Persephone is welcomed in by Dora, a two year inmate, a transsexual, cross dresser with a fixation with the war and authority.
Through the songs and films of Doris Day, and a co-dependent relationship that is at once both affectionate and angry the two aim to get through their incarceration as best as they can.
The two hander, written by Charlotte Jones, and first performed in 1997, takes a look at life inside a mental institution. The play has been described as both a comedy, but also a savage indictment on the care system and it is both, although sadly, it is still largely relevant today.
The play, set over a 50 year period and with a structure that leapt from one time frame to another, was both confusing and suited the nature of the piece, where the fracturing of time and the monotony of years melting into each other was shown to good effect.
Alison Nicol as Persephone shows innocence, but also portrays anger at the character’s treatment.
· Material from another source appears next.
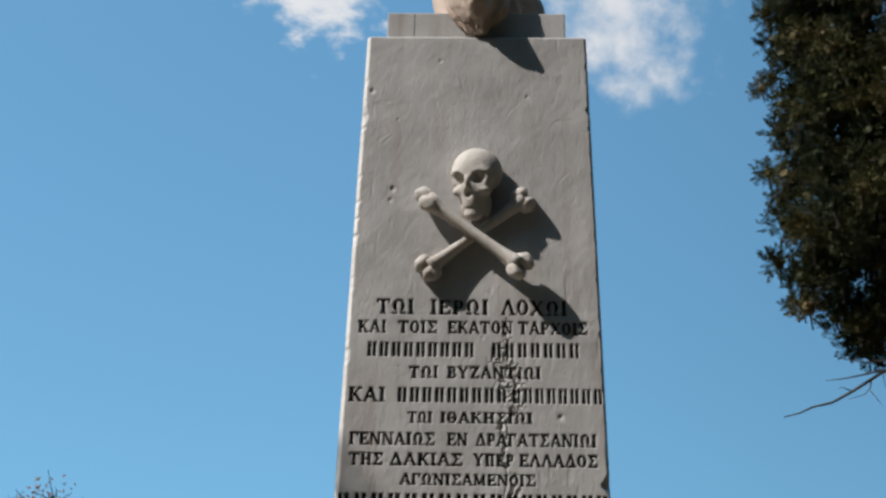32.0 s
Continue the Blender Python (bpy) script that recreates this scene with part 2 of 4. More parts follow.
def part(name, bm, mat, parent, label="", smooth=False):
    """Links a bmesh (or a ready mesh) as one mesh object under a thing or a part."""
    if isinstance(bm, bpy.types.Mesh):
        me = bm
    else:
        me = bpy.data.meshes.new(name)
        bm.to_mesh(me)
        bm.free()
        me.materials.append(mat)
        if smooth:
            me.polygons.foreach_set("use_smooth", [True] * len(me.polygons))
    ob = new(name, me)
    ob.parent = parent
    if label:
        ob["label"] = label
    return ob


def tube(verts, faces, pts, radii, seg=6):
    """Adds a tapered tube along pts to the lists."""
    first = len(verts)
    pts = [Vector(p) for p in pts]
    for i, p in enumerate(pts):
        d = (pts[min(i + 1, len(pts) - 1)] - pts[max(i - 1, 0)]).normalized()
        a = d.orthogonal().normalized() if i == 0 else (a - d * a.dot(d)).normalized()
        c = d.cross(a)
        for k in range(seg):
            t = 2 * math.pi * k / seg
            verts.append(p + (a * math.cos(t) + c * math.sin(t)) * radii[i])
    for i in range(len(pts) - 1):
        for k in range(seg):
            o, q = first + i * seg, first + (i + 1) * seg
            faces.append((o + k, o + (k + 1) % seg, q + (k + 1) % seg, q + k))
    faces.append(tuple(first + k for k in reversed(range(seg))))
    faces.append(tuple(first + (len(pts) - 1) * seg + k for k in range(seg)))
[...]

She also has a fine singing voice and a comedic light touch, while Tanya Chainey, as the cynical, brooding authoritarian Dora, adds a certain level of anguish, menace and pathos to the mix.
Careful sound mixing and design by Nigel Dams incorporates the songs of Doris Day into a soundscape that is at once both strange and familiar.
Although the audience was on the small side, it is testament to both the theatre company Weird Sisters’ conviction and the strength of the play that something like this is still performed with such assuredness and talent.